Mudd owed his eventual release in part to the role he played during a horrific yellow fever epidemic that swept Fort Jefferson in 1867. Scores died, including the post doctor and most of the male nurses. Bravely, Mudd managed the infirmary almost single-handedly for the duration of the epidemic. Survivors petitioned the government for his freedom. On Feb. 8, 1869, having served only four years of his life sentence, he was pardoned by President Andrew Johnson. (Arnold and Spangler were also pardoned around the same time; O’Laughlin died in prison.) Mudd retired to his Waldorf, Md., farm, where he lived out the rest of his life as far from the public eye as he could get.

In the brilliant sunshine of an August afternoon, the fort’s strange, dark history seemed remote and unreal. Eventually we too succumbed to the cheerier seductions of the abundant coral and polychrome schools of darting fish that make their home in the crystalline waters outside the fort’s walls. (The beach here is one of the finest sites for snorkeling in the gulf.)

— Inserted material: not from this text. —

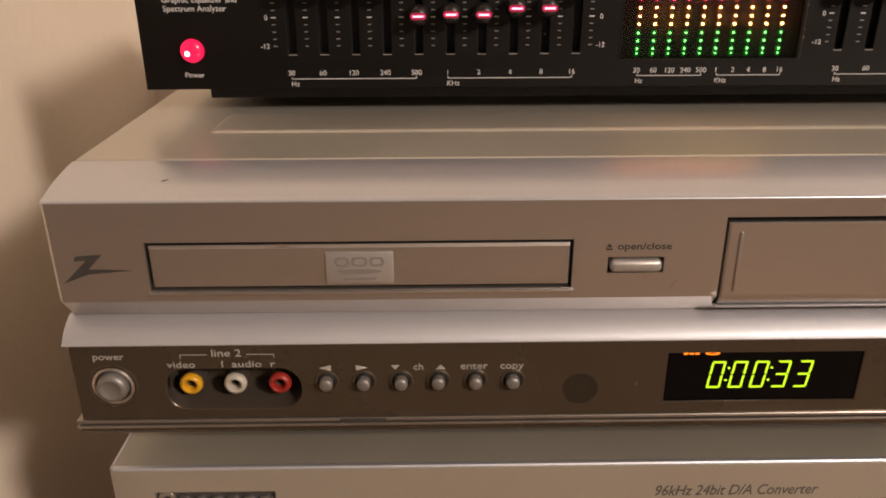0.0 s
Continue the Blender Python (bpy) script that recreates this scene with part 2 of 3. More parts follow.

Before our boat departed, however, I left Jean and Chloe to the undersea world to return once more to the fort for a final walk-through. In one of the casements, I noticed a small fiberglass boat crudely patched with aluminum and powered by an ancient automobile engine. A park ranger told me that 15 refugees had sailed it from Cuba. Over the years, he added, thousands of Cubans have made their first American landfall here in the largely unpatrolled Dry Tortugas. They’re still coming. Another group had arrived just three weeks before our visit.

How ironic, I thought, that one of the most notorious prisons in the United States had become, in the 21st century, a goal for those seeking freedom.